-- Record set start --

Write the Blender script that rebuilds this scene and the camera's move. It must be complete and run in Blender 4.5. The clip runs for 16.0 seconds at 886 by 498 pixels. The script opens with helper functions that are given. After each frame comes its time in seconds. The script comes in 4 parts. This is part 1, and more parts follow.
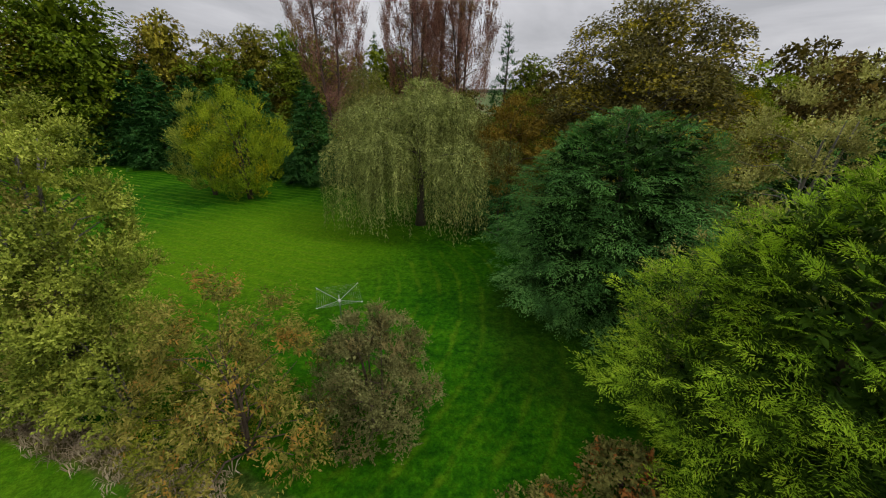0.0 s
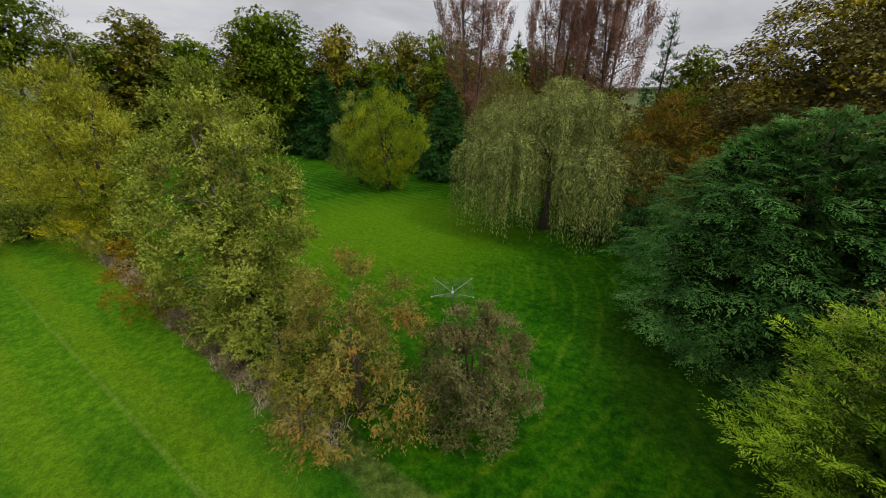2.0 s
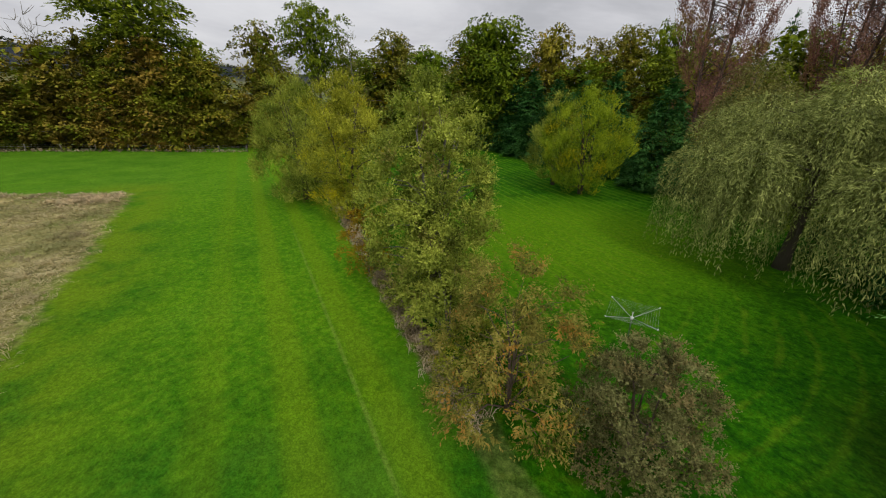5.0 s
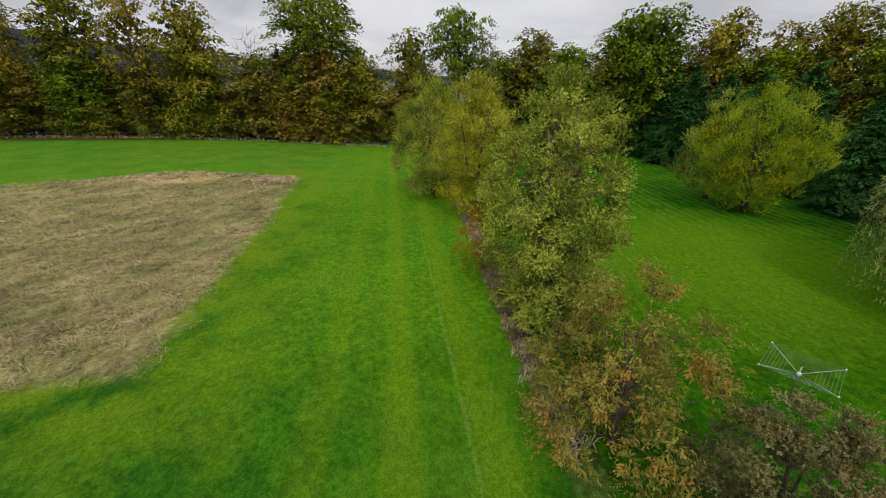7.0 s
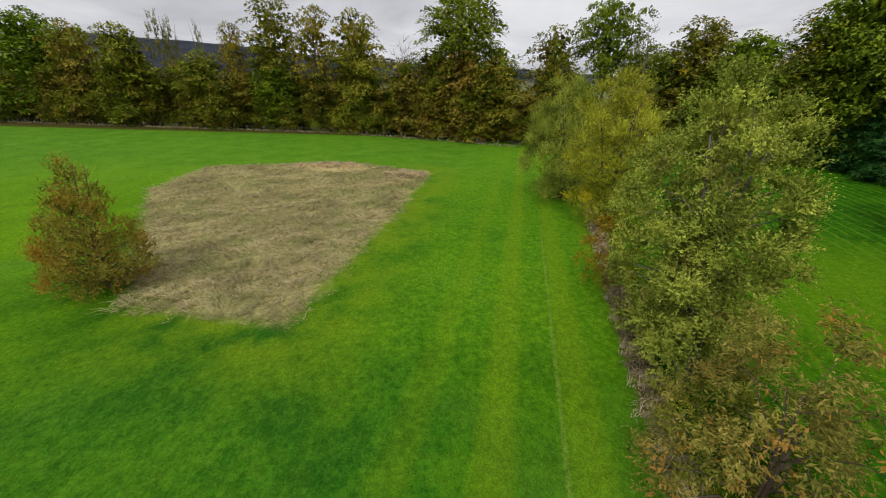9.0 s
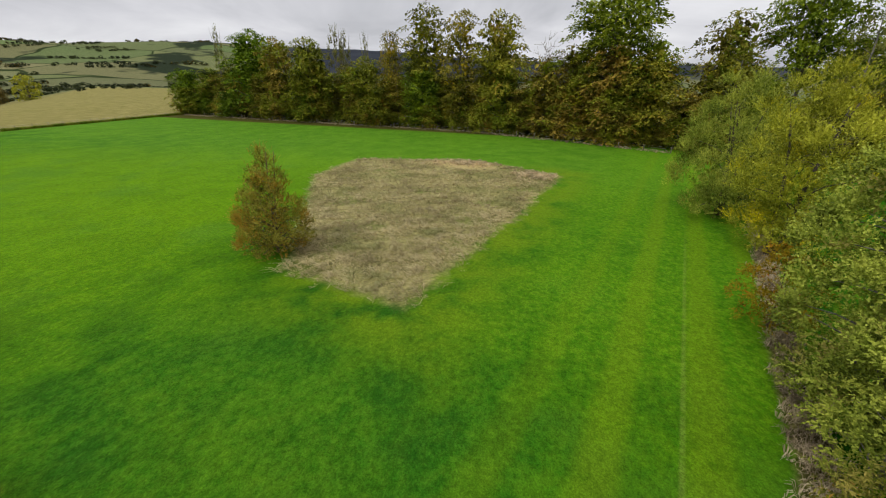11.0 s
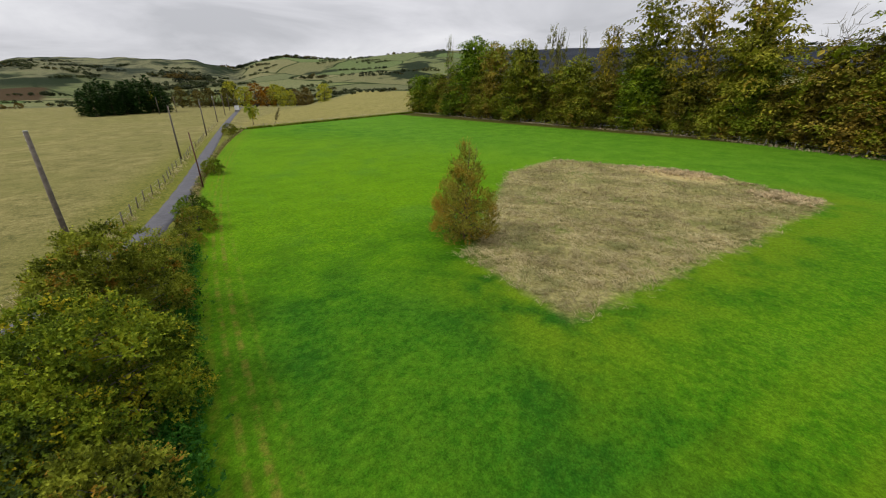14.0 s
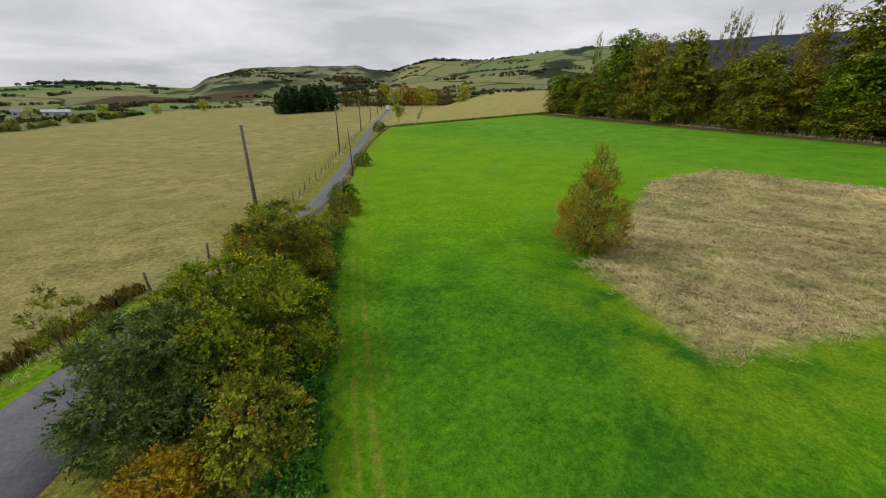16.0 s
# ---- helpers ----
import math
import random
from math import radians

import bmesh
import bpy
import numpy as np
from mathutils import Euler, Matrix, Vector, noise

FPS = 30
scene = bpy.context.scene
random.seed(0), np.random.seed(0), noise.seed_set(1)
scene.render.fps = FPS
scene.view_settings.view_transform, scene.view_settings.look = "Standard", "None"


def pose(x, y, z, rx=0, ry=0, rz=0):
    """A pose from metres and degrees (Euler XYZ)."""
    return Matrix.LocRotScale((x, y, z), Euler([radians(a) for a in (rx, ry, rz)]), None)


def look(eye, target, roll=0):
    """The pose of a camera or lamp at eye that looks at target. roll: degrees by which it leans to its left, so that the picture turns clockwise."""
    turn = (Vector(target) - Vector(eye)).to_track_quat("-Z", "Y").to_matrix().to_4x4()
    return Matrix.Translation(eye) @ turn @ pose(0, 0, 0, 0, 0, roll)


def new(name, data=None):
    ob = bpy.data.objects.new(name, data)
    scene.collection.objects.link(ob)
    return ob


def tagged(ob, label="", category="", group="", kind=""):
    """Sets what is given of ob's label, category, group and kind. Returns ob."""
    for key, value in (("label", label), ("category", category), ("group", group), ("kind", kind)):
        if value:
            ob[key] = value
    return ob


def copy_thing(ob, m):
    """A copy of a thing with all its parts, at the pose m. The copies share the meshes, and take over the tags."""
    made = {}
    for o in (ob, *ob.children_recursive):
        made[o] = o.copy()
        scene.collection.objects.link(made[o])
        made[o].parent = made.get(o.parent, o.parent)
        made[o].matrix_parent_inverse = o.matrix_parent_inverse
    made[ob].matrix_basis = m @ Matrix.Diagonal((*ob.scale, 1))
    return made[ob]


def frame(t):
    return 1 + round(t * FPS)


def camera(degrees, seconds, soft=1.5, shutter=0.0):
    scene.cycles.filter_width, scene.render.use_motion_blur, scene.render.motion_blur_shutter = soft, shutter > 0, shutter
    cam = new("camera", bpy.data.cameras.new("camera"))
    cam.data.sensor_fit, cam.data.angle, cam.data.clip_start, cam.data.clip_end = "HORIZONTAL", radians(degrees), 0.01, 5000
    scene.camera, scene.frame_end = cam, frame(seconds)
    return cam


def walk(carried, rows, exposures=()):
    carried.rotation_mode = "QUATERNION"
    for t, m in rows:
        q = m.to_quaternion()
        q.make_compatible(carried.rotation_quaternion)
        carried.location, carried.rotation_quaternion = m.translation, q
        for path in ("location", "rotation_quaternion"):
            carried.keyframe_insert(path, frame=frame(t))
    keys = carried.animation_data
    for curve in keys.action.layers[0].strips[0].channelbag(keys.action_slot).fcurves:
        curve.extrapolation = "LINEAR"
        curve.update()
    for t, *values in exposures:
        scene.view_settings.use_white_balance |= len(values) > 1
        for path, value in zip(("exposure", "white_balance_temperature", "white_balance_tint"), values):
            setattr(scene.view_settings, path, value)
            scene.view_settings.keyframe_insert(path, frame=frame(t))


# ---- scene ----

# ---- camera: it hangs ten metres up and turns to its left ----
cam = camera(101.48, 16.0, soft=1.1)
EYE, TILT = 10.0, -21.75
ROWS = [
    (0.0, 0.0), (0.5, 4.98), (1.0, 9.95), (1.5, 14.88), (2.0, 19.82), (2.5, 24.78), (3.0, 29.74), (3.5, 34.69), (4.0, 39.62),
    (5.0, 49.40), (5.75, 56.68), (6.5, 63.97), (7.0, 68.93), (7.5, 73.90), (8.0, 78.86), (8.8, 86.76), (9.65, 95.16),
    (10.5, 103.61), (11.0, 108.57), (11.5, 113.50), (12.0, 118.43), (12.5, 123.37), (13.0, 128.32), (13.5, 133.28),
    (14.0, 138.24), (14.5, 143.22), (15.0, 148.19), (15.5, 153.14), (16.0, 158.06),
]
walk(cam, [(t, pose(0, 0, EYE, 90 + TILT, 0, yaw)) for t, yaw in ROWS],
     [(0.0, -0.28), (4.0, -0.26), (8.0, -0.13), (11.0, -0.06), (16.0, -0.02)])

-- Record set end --
-- Record set start --

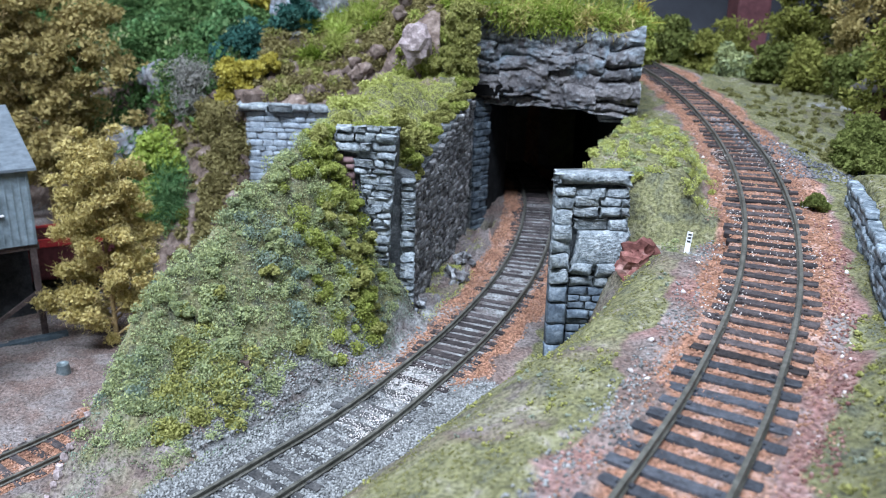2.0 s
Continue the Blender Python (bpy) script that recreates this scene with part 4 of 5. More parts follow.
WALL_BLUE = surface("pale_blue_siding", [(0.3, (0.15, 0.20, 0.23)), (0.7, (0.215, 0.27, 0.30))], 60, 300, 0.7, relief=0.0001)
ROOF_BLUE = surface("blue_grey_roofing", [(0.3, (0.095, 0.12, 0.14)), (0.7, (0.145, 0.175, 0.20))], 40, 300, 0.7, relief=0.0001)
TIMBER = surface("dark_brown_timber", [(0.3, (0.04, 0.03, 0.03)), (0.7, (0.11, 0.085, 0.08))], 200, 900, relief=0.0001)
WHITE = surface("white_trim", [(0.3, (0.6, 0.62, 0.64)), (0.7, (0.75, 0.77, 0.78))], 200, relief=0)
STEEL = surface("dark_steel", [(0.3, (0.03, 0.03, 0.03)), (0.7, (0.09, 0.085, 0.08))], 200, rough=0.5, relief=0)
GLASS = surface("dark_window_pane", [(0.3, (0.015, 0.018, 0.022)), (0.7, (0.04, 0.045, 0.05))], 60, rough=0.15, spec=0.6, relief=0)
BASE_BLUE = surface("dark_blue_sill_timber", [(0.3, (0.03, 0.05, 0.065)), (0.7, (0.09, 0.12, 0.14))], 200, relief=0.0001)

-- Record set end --
-- Record set start --

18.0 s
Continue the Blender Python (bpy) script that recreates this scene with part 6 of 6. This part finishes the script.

-- Record set end --

* [Your task]
Start at the line with "return Matrix.LocRotScale((x, y, z), Euler([radians(a)" and stop after the line with "return Matrix.Translation(eye) @". Repeat exactly the lines in that range.

* [In response]
    return Matrix.LocRotScale((x, y, z), Euler([radians(a) for a in (rx, ry, rz)]), None)


def look(eye, target, roll=0):
    """The pose of a camera or lamp at eye that looks at target. roll: degrees by which it leans to its left, so that the picture turns clockwise."""
    turn = (Vector(target) - Vector(eye)).to_track_quat("-Z", "Y").to_matrix().to_4x4()
    return Matrix.Translation(eye) @ turn @ pose(0, 0, 0, 0, 0, roll)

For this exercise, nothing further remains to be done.